City Council Looks to Preserve Mobile Home Parks

By Eric Heinz

Denver City Council is looking to preserve mobile home parks, one of the area’s oldest forms of lowercost housing.

Currently, Denver’s zoning code will not allow people to replace mobile home units, and Council President Jamie Torres said because of the city’s building code restrictions people cannot obtain financing for new units anyway.

Making changes to the policies and codes could allow owners to replace units with more modern mobile homes and increase their safety, as council members said some of them have dangerous wiring.

Two of the five remaining mobile home parks in Denver are located within Councilwoman Candi CdeBaca’s district, one at 4765 N. York St. with 12 units and another with two locations at 5201 N. Adams St. and 5520 N. Steele St. with 55 units.

“It’s pretty simple. We’re discriminating against this housing type and we’re trying to create a space that would allow it,” CdeBaca said. “Those changes are necessary in a lot of those parks for safety concerns and right now if you try to make them safer, you essentially displace people.”

According to the city’s Department of Community Planning and Development, Denver banned mobile home parks in 1956 and designated them as a non-conforming use. The city did, however, allow existing parks to remain as long as they continued to meet safety standards and did not expand.

The Colorado Legislature in 2020 passed a bill that gives tenants of a mobile home park the opportunity to purchase units when they become available, but council members said Denver’s restrictions prevent them from taking advantage of that new law.

“We’ve had a situation where one of our parks went up for sale, and one of the other barriers to an organization buying that was conforming to the zoning, and they couldn’t get the financing for an illegally placed unit,” CdeBaca said. “This is one step in the direction of protecting that land and allowing people to get financed to protect it.”

Torres said city staff has been contemplating the changes since January, and at a recent council committee meeting she said formal action could be taken in October, with new policies in effect by early 2023. The first step would be to enact a moratorium on the redevelopment of mobile home parks, similar to the one Aurora passed in 2018.

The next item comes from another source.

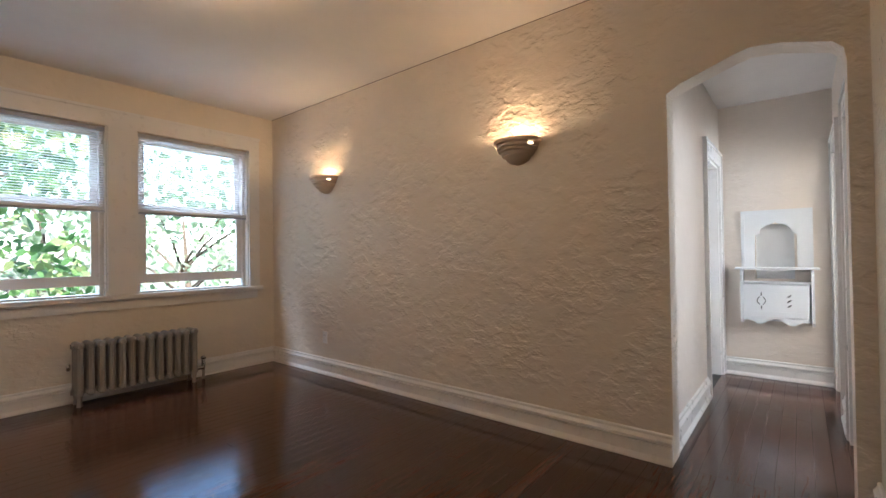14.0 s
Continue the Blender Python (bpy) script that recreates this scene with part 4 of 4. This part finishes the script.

The next would be to change the zoning code to allow homeowners to have Department of Housing and Urban Development- manufactured homes that would not violate a non-conforming use of the mobile home park. That could be before the council by March.

“I am very frustrated by the building code issue,” Councilwoman Robin Kniech said. “Today, units that are 50 years old with bad electrical are three feet apart. To pretend those residents are safer today than they would be in a new home three feet apart is a legal fiction. It pretends everybody’s fine today and it closes our eyes to how they live today and says, ‘It wouldn’t be safe to live in a totally new unit three feet apart tomorrow.’”

A new zoning district specifically that would address mobile home parks could be developed between 2023 and 2025, Torres said. Councilwoman Debbie Ortega said she had her own issues when addressing issues related to mobile homes, and it might be easier for inspections to be limited to a few units, so long as they’re all built to the same specifications.

“When you’re talking about trying to meet the needs of people who are living in what everybody considers more affordable housing, we’ve got to find ways to make it happen,” Ortega said.

CdeBaca also asked about allowing for spaces of homes with wheels, such as RVs and other tiny home configurations to create more lower-cost housing, but Jill Jennings Golich, CPD deputy executive director, said her staff would have to report back later on any efforts related to those types of units.

“The current cost of land makes housing unattainable but this allows us to keep and get roofs more substantial than a tent and more conducive to more heads than a tiny home,” CdeBaca told The G.E.S. Gazette. “Additionally, the wave of the future is prefabricated, modular, 3D-printed structures. We should be getting ahead of the curve and working with any innovations that get people off the sidewalks.”